─── MATERIAL PROVIDED

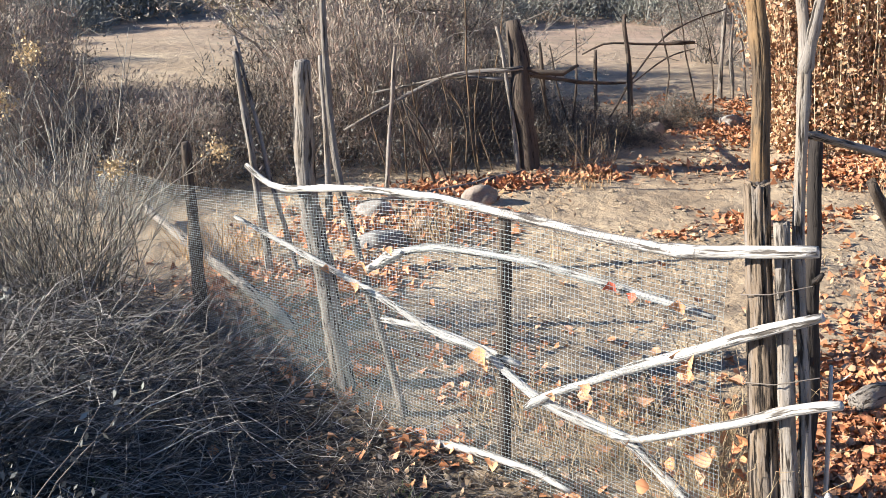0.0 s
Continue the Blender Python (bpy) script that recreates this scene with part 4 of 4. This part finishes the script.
# rabbitbrush with yellow seed heads, and dead brush, by the near corner
def seedy_bush(x, y, seed, n, H, R, heads, label):
    rng = random.Random(seed)
    t = thing("rabbitbrush", on(x, y), label, "shrub", "near brush")
    g, h = Geo(), Geo()
    for _ in range(n):
        a, q = rng.uniform(0, 2 * math.pi), math.sqrt(rng.random())
        p = on(x + math.cos(a) * q * R * 0.35, y + math.sin(a) * q * R * 0.35, -0.03)
        d = Vector((math.cos(a) * q * 0.45, math.sin(a) * q * 0.45, 1))
        L = H * rng.uniform(0.45, 1.05)
        path = twig_path(rng, p, d, L, 6, 0.19, 0.04)
        g.tube(path, [0.0042, 0.0038, 0.0032, 0.0027, 0.0022, 0.0018, 0.001], 3)
        for _ in range(5):
            i = rng.randrange(2, 7)
            g.tube(twig_path(rng, path[i], (path[i] - path[i - 1]).normalized() + rand_dir(rng, 0.3) * 0.6, rng.uniform(0.08, 0.25), 3, 0.12, 0.05), [0.0022, 0.0018, 0.0014, 0.0008], 3)
        if rng.random() < heads * 2.4 and q < 0.5 and L > H * 0.7:
            for _ in range(230):
                c = path[-1] + Vector((rng.gauss(0, 0.03), rng.gauss(0, 0.03), rng.gauss(-0.02, 0.03)))
                h.flake(c, rand_dir(rng, 0.8), rand_dir(rng), rng.uniform(0.011, 0.022), 0.6)
    part("crown", g, GREYSTEM, t)
    if h.v:
        part("seed_head", h, SEED, t, "fluffy yellow seed heads", kind="stuff")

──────

[GOAL OF THE EXERCISE]
In the listing, find every line containing the word "with" and list it.

[FINAL ANSWER]
Continue the Blender Python (bpy) script that recreates this scene with part 4 of 4. This part finishes the script.
# rabbitbrush with yellow seed heads, and dead brush, by the near corner